* _Directions for this task_
Write the data below out exactly as it stands. Do not include the pictures.

* _Supplied material_
-=-=-=-=-

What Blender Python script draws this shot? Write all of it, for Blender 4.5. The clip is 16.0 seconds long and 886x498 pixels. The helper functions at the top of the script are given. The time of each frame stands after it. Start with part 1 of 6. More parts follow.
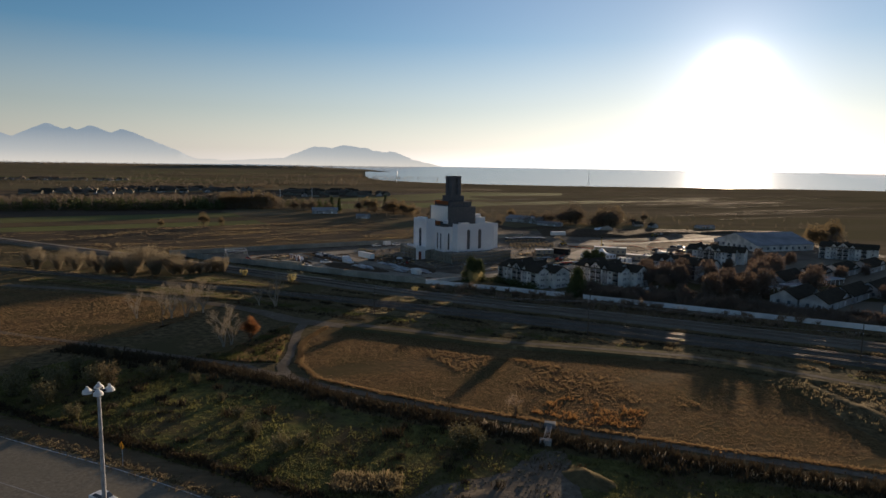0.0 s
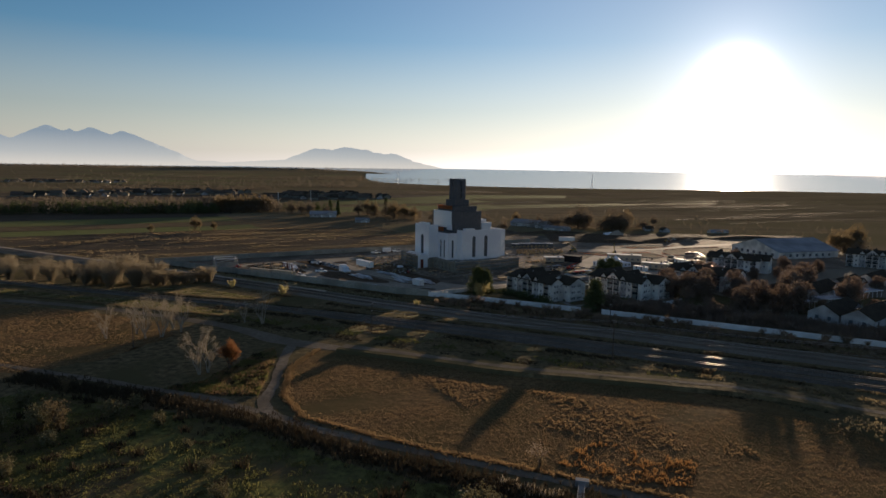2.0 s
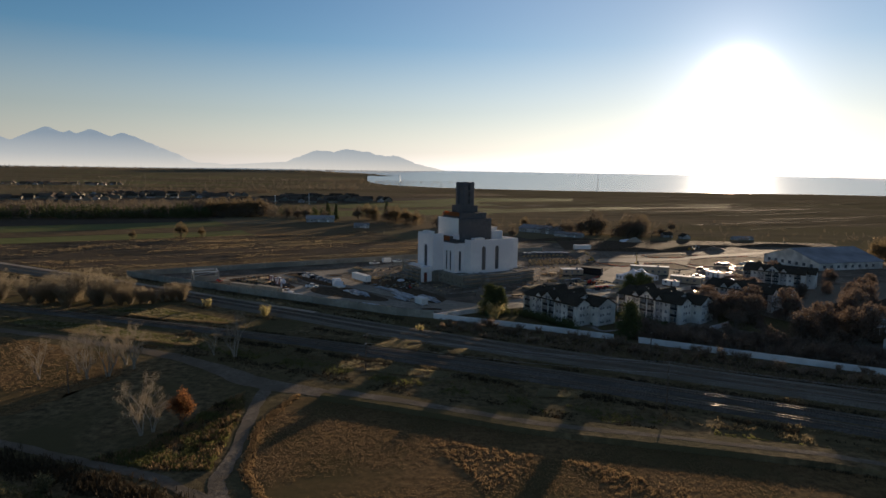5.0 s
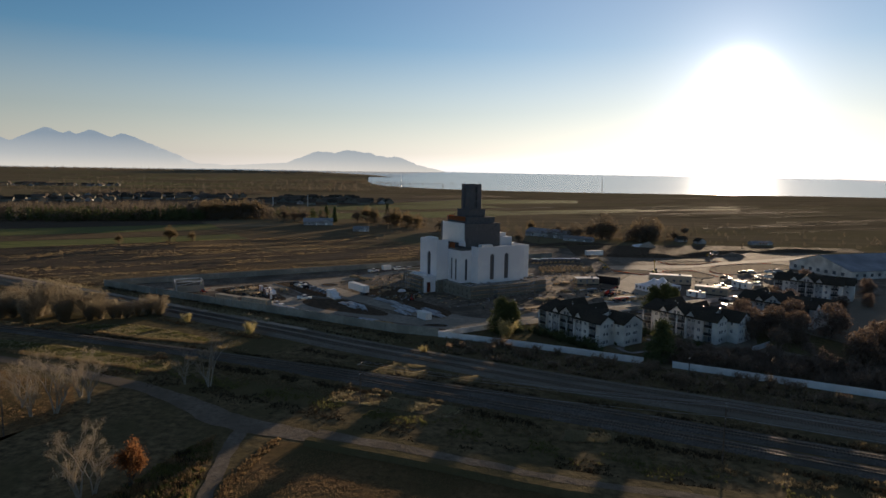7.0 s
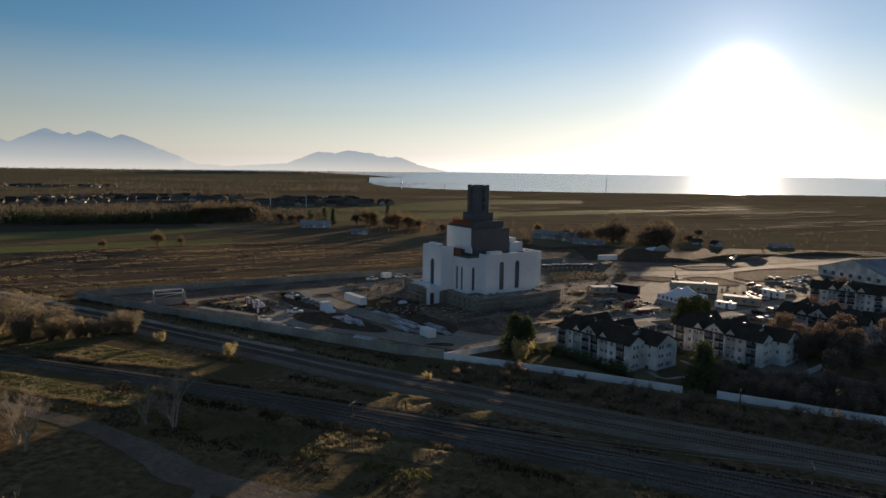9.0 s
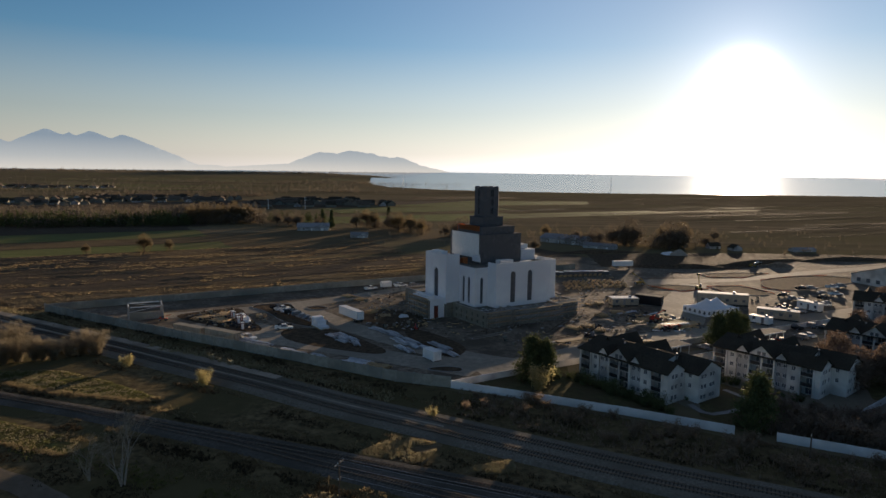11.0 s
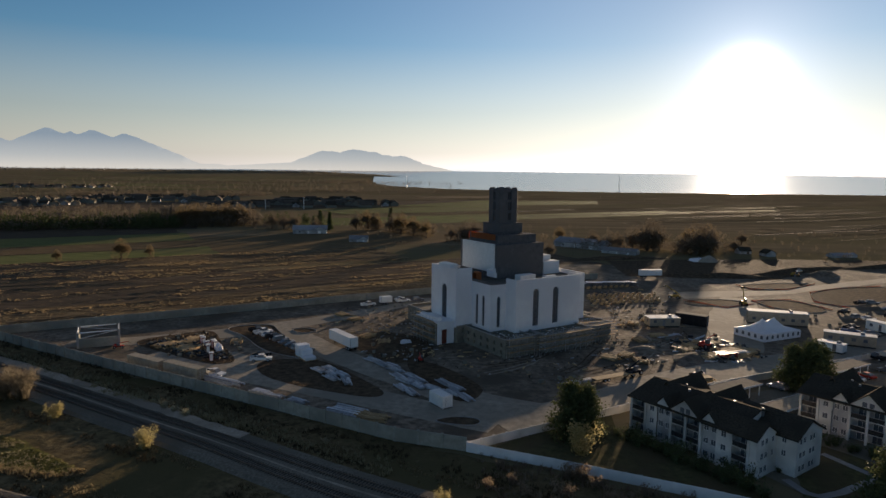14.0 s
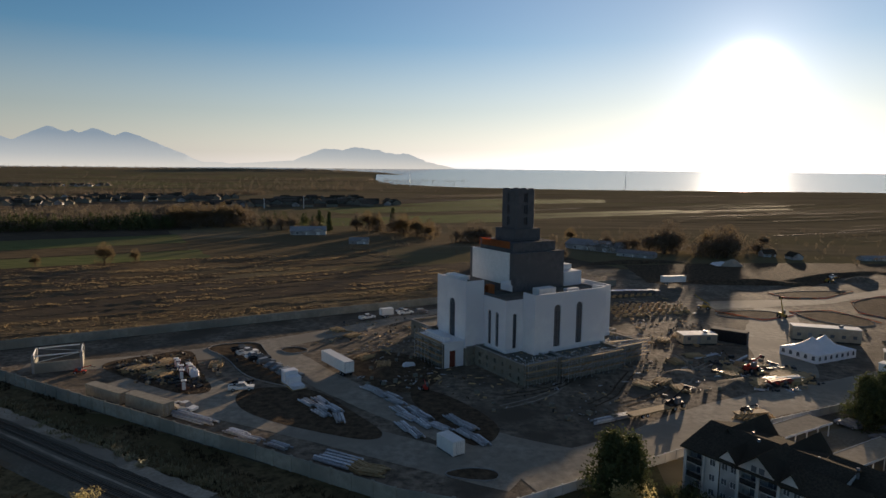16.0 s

-=-=-=-=-

* _Solved problem_
What Blender Python script draws this shot? Write all of it, for Blender 4.5. The clip is 16.0 seconds long and 886x498 pixels. The helper functions at the top of the script are given. The time of each frame stands after it. Start with part 1 of 6. More parts follow.
0.0 s
2.0 s
5.0 s
7.0 s
9.0 s
11.0 s
14.0 s
16.0 s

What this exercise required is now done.